Last edited: Aug 4, 2007
11. Aug 4, 2007

jostpuur

I didn't check the domain earlier, and though that the function would be defined on some interval around origo, but actually the expression

$$\frac{2x}{1+x^2}$$

doesn't get any values outside $[-1,1]$. So the function becomes defined for all real numbers.

I took a closer look at the derivative. Isn't it this?

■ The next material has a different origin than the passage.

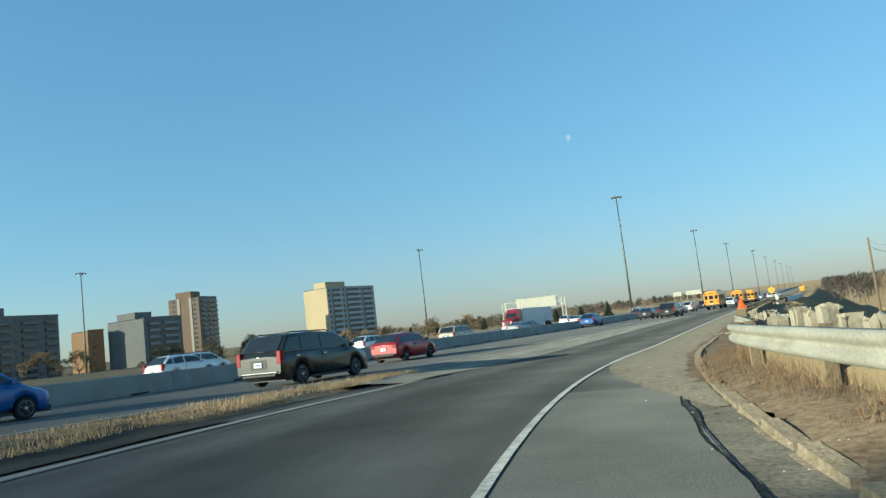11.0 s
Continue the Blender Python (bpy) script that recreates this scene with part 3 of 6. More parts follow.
# ---- steel guard rails ----
def w_beam(name, pts, label, post_step=3.8, h=.72, face=1):
    """A corrugated guard rail along points (x, y, ground z); face: +1 when the traffic is on its left."""
    pts = np.array(pts, float)
    th = empty(name, Matrix(), label, "guard rail")
    t = np.gradient(pts[:, :2], axis=0)
    t /= np.linalg.norm(t, axis=1)[:, None]
    prof = [(0.0, -.165), (.045, -.155), (.075, -.115), (.07, -.07), (.015, -.03), (.0, .0), (.015, .03), (.07, .07), (.075, .115), (.045, .155), (0, .165)]
    rows = [[(p[0] - q[1] * d * face, p[1] + q[0] * d * face, p[2] + h - .16 + z) for d, z in prof] for p, q in zip(pts, t)]
    ob = strip("beam", rows, M_STEEL, th)
    mod = ob.modifiers.new("thickness", "SOLIDIFY")
    mod.thickness = .006
    s = np.r_[0, np.cumsum(np.linalg.norm(np.diff(pts[:, :2], axis=0), axis=1))]
    pm = bpy.data.meshes.new("post")
    bm = box_bm(-.09, .09, -.07, .07, -.6, h + .03, .01)
    bm.to_mesh(pm)
    bm.free()
    pm.materials.append(M_POLEWOOD)
    for u in np.arange(.4, s[-1], post_step):
        x, y, z = (np.interp(u, s, pts[:, k]) for k in range(3))
        tx, ty = np.interp(u, s, t[:, 0]), np.interp(u, s, t[:, 1])
        o = new("post", pm)
        o.matrix_basis = pose(x + ty * .11 * face, y - tx * .11 * face, z, 0, 0, math.degrees(math.atan2(ty, tx)))
        o.parent = th
    return th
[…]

$$\frac{2(1-x^2)}{|1-x^2|(1+x^2)}$$

So there's plus sign when $x\in ]-1,1[$, minus sign when $x\in ]-\infty,-1[\;\cup\; ]1,\infty[$, and the derivative does not exist for $x\pm 1$.

12. Aug 4, 2007

daniel_i_l

I took the limit of $$\frac{arcsin\left(\frac{2(x+1)}{1+(x+1)^2}\right) - \frac{\pi}{2}}{x}.$$ when x goes to 0 and got
$$\frac{-2}{1+(x+1)^2}$$
By using L'hopital. It looks like what George got except that instead of x I have x+1. What did I do wrong?
Thanks

13. Aug 4, 2007

jostpuur

That limit should not exist. However if take only left handed or right handed limit then you should get either 1 or -1. Do you know which limit you are taking?

If I got this right, then left handed limit should give 1, and right handed limit -1.

I'm not sure if there is a mistake concerning the x+1 term. You must take the limit x->0 in the end, and then you also have x+1 -> 1. You have now inserted an expression x+1 in the place of the old parameter x, so x+1 -> 1 is precisely what you are supposed to have.